If you haven't seen the show, let me break down exactly what I mean.
1. Open-ended tasks require participants to tap into their passion, creativity, and critical thinking.
Each week there is a new design challenge presented to the teenage designers. The tasks are presented in such a way that no two of the final fashion designs turn out the same or even resemble each other, unlike the projects that are often assigned to students at school. In order to complete the weekly challenge, each participant must really tap into their own passions and creativity to create a unique end product. Inevitably, as with any challenge, issues arise and the teens must rely on their critical thinking and problem-solving skills to design something that truly resembles them as a designer.
2. The "designers" receive honest and useful formative assessment feedback throughout the process.
As the participants work to create their designs for the weekly challenge, Tim Gunn, a fashion consultant for both versions of the show, checks in with each and every teen. When meeting with them, he asks guiding questions and provides them with feedback to help them improve their work so they we be as successful as possible when their models take the runway wearing their design. All participants, adults and teens, seem to really love Tim Gunn and take his feedback to heart; I suspect it's because he truly care about their work, their growth, and their success.

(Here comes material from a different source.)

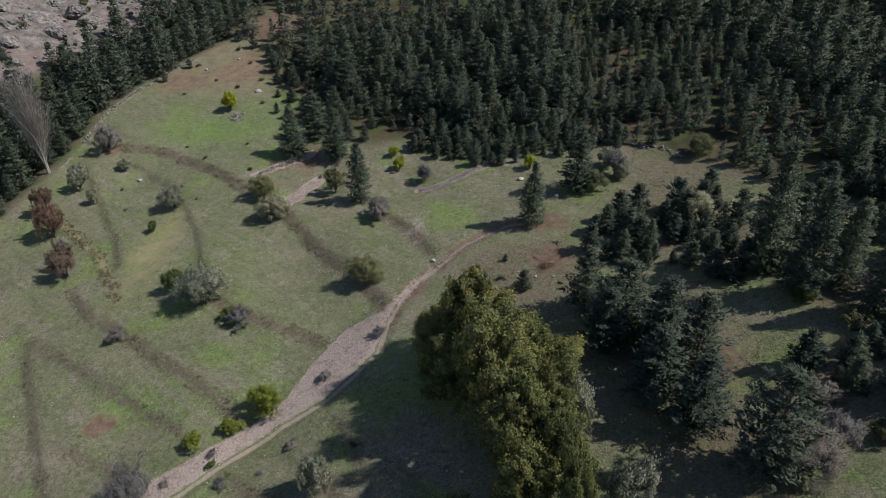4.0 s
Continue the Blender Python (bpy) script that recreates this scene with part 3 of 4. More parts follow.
def fan_tree(seed, height, width, stems, twigs):
    """Bare tree whose steep limbs fan out from near the ground, set with thin upright twigs."""
    r = np.random.default_rng(seed)
    wood = [tube([(0, 0, -0.4), (0, 0, height * 0.3), (0.1, 0.1, height * 0.85)], [0.016 * height, 0.011 * height, 0.003 * height])]
    at = []
    for i in range(stems):
        w, k = i * 2.4, math.sqrt((i + 1) / stems)
        x, y = math.cos(w) * k * width / 2, math.sin(w) * k * width / 2
        z0, z1 = height * r.uniform(0.03, 0.35), height * r.uniform(0.55, 1.0) * (1.1 - 0.15 * k)
        p = [(0, 0, z0), (x * 0.35 + r.normal() * 0.5, y * 0.35 + r.normal() * 0.5, z0 + (z1 - z0) * r.uniform(0.35, 0.65)), (x + r.normal() * 0.6, y + r.normal() * 0.6, z1)]
        wood.append(tube(p, [0.006 * height, 0.004 * height, 0.001 * height], 4))
        s = r.uniform(0.25, 1.0, twigs)[:, None]
        at.append((np.array(p[0]) * (1 - s) ** 2 + 2 * np.array(p[1]) * s * (1 - s) + np.array(p[2]) * s * s) + r.normal(size=(twigs, 3)) * 0.03 * height * np.array([0.8, 0.8, 1]))
    c = np.concatenate(at)
    n = len(c)
    up = np.stack([c[:, 0] * 0.12, c[:, 1] * 0.12, np.ones(n)], 1) + r.normal(size=(n, 3)) * 0.5
    b = np.cross(up, r.normal(size=(n, 3)))
    b /= np.linalg.norm(b, axis=1)[:, None]
    s = r.uniform(0.4, 1.0, n)[:, None]
    V = np.stack([c - b * 0.022, c + b * 0.022, c + up * s * 0.8], 1).reshape(-1, 3)
    return joined(wood), (V, np.arange(3 * n).reshape(n, 3), c * np.array([1, 1, 0]) + np.array([0, 0, 0.3]))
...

3. Each challenge is assessed by an authentic audience.
At the end of every challenge, the teenage participants must send their designs down the runway on a model. Unlike school where most student work is just assessed by the teacher, on this show celebrity judges who are well-known in the fashion industry critique and evaluate the final products. It is their decisions that allow the teens to stay on and compete for another week. Knowing they have real-world experts assessing their designs pushes the participants to create and work to the best of their ability.
4. The show provides real-world learning and application.
These teenagers are not just creating drawings or discussing their design ideas. They actually have to brainstorm, draw, shop for fabric and materials, sew and create a final product worthy of walking down a runway. As each week progresses, the designers get closer to the show's prize which is a scholarship to a highly-regarded fashion school, opportunities to have their work displayed in a popular teen magazine, top-of-the-line crafting studio, and $25,000 to help launch their own fashion line. Because of this, the teens must take on the role of expert fashion designers; they are doing the work of people who work in this field.
5. If the participants are to be successful, they will need to embrace a growth mindset.
Each week becomes more challenging for the individual participants. In order for them to keep moving on in the show, they must take to heart the feedback of Tim Gunn and the judges so they can continue to learn and grow as designers. Some teens struggle with specific challenges, and must learn from their mistakes or blunders in order to improve their overall design sense. Usually, it is the participant who does not use their mistakes as learning opportunities that will be voted off the show. Without a growth-mindset, these teens (and real-life designers) wouldn't make it very far in such a competitive industry.
Ideally, schools today should be asking students to take part in learning opportunities like those provided in Project Runway Junior. All students should have a chance to engage in passion-driven learning, engage in creative problem-solving and critical thinking, and be given opportunities to learn and grow from their mistakes. As educators, we are doing students a disservice by not providing more authentic and meaningful real-world applications. I can't help but wonder, how can we be more like Project Runway Junior in our own approach to education?